◆ EXERCISE INSTRUCTIONS: In your copy, include every line of the listing below exactly but none of the pictures.
-- START OF MATERIAL FOR THIS EXERCISE --
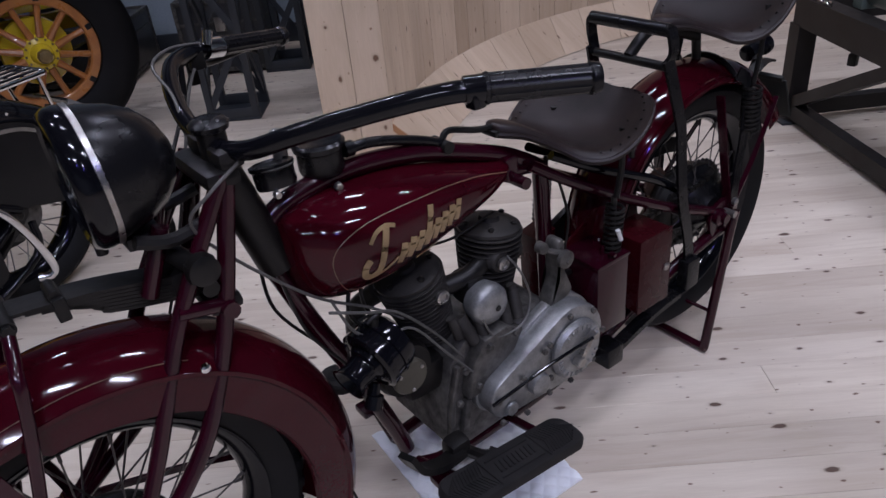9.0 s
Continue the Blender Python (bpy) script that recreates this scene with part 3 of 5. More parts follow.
def lens_geo():
    vs, fs, n = [], [], 40
    for side in (0, 1):
        for j in range(n + 1):
            for i in range(n + 1):
                u, v = 2 * i / n - 1, 2 * j / n - 1
                x, y = u * math.sqrt(1 - v * v / 2), v * math.sqrt(1 - u * u / 2)
                r = math.hypot(x, y)
                z = 0.007 + 0.009 * (1 - r * r)
                if side == 0:
                    z -= 0.003
                vs.append(HL @ Vector((x * 0.0755, y * 0.0755, z)))
    for side in (0, 1):
        o = side * (n + 1) ** 2
        for j in range(n):
            for i in range(n):
                q = (o + j * (n + 1) + i, o + j * (n + 1) + i + 1, o + (j + 1) * (n + 1) + i + 1, o + (j + 1) * (n + 1) + i)
                fs.append(q if side else tuple(reversed(q)))
    edge = [i for i in range(n + 1)] + [j * (n + 1) + n for j in range(1, n + 1)] + [n * (n + 1) + i for i in range(n - 1, -1, -1)] + [j * (n + 1) for j in range(n - 1, 0, -1)]
    o = (n + 1) ** 2
    for a, b in zip(edge, edge[1:] + edge[:1]):
        fs.append((a, b, o + b, o + a))
    return vs, fs


lens = part("lens", lens_geo(), GLASS, shell, "clear domed headlight glass over a fluted reflector", 60)
lens.visible_shadow = False
part("headlight_bracket", join(tube([(0.2, 0.075, 0.80), (0.25, 0.06, 0.785), (0.32, 0.05, 0.80)], 0.010, 8, 4), tube([(0.2, -0.05, 0.80), (0.25, -0.05, 0.785), (0.32, -0.045, 0.80)], 0.010, 8, 4), block(0.05, 0.07, 0.02, 0.22, 0.01, 0.785, 0.006), rod((0.17, 0.012, 0.782), (0.17, 0.012, 0.772), 0.008)), BLACK_IRON, bike, "black headlight bracket")

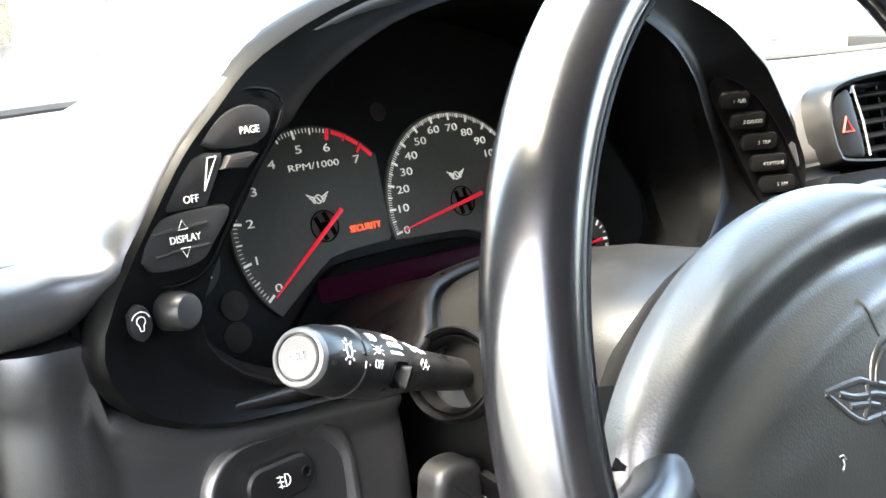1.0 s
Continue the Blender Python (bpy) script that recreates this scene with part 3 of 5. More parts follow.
-- END OF MATERIAL FOR THIS EXERCISE --
◆ FULL SOLUTION:
9.0 s
Continue the Blender Python (bpy) script that recreates this scene with part 3 of 5. More parts follow.
def lens_geo():
    vs, fs, n = [], [], 40
    for side in (0, 1):
        for j in range(n + 1):
            for i in range(n + 1):
                u, v = 2 * i / n - 1, 2 * j / n - 1
                x, y = u * math.sqrt(1 - v * v / 2), v * math.sqrt(1 - u * u / 2)
                r = math.hypot(x, y)
                z = 0.007 + 0.009 * (1 - r * r)
                if side == 0:
                    z -= 0.003
                vs.append(HL @ Vector((x * 0.0755, y * 0.0755, z)))
    for side in (0, 1):
        o = side * (n + 1) ** 2
        for j in range(n):
            for i in range(n):
                q = (o + j * (n + 1) + i, o + j * (n + 1) + i + 1, o + (j + 1) * (n + 1) + i + 1, o + (j + 1) * (n + 1) + i)
                fs.append(q if side else tuple(reversed(q)))
    edge = [i for i in range(n + 1)] + [j * (n + 1) + n for j in range(1, n + 1)] + [n * (n + 1) + i for i in range(n - 1, -1, -1)] + [j * (n + 1) for j in range(n - 1, 0, -1)]
    o = (n + 1) ** 2
    for a, b in zip(edge, edge[1:] + edge[:1]):
        fs.append((a, b, o + b, o + a))
    return vs, fs


lens = part("lens", lens_geo(), GLASS, shell, "clear domed headlight glass over a fluted reflector", 60)
lens.visible_shadow = False
part("headlight_bracket", join(tube([(0.2, 0.075, 0.80), (0.25, 0.06, 0.785), (0.32, 0.05, 0.80)], 0.010, 8, 4), tube([(0.2, -0.05, 0.80), (0.25, -0.05, 0.785), (0.32, -0.045, 0.80)], 0.010, 8, 4), block(0.05, 0.07, 0.02, 0.22, 0.01, 0.785, 0.006), rod((0.17, 0.012, 0.782), (0.17, 0.012, 0.772), 0.008)), BLACK_IRON, bike, "black headlight bracket")

1.0 s
Continue the Blender Python (bpy) script that recreates this scene with part 3 of 5. More parts follow.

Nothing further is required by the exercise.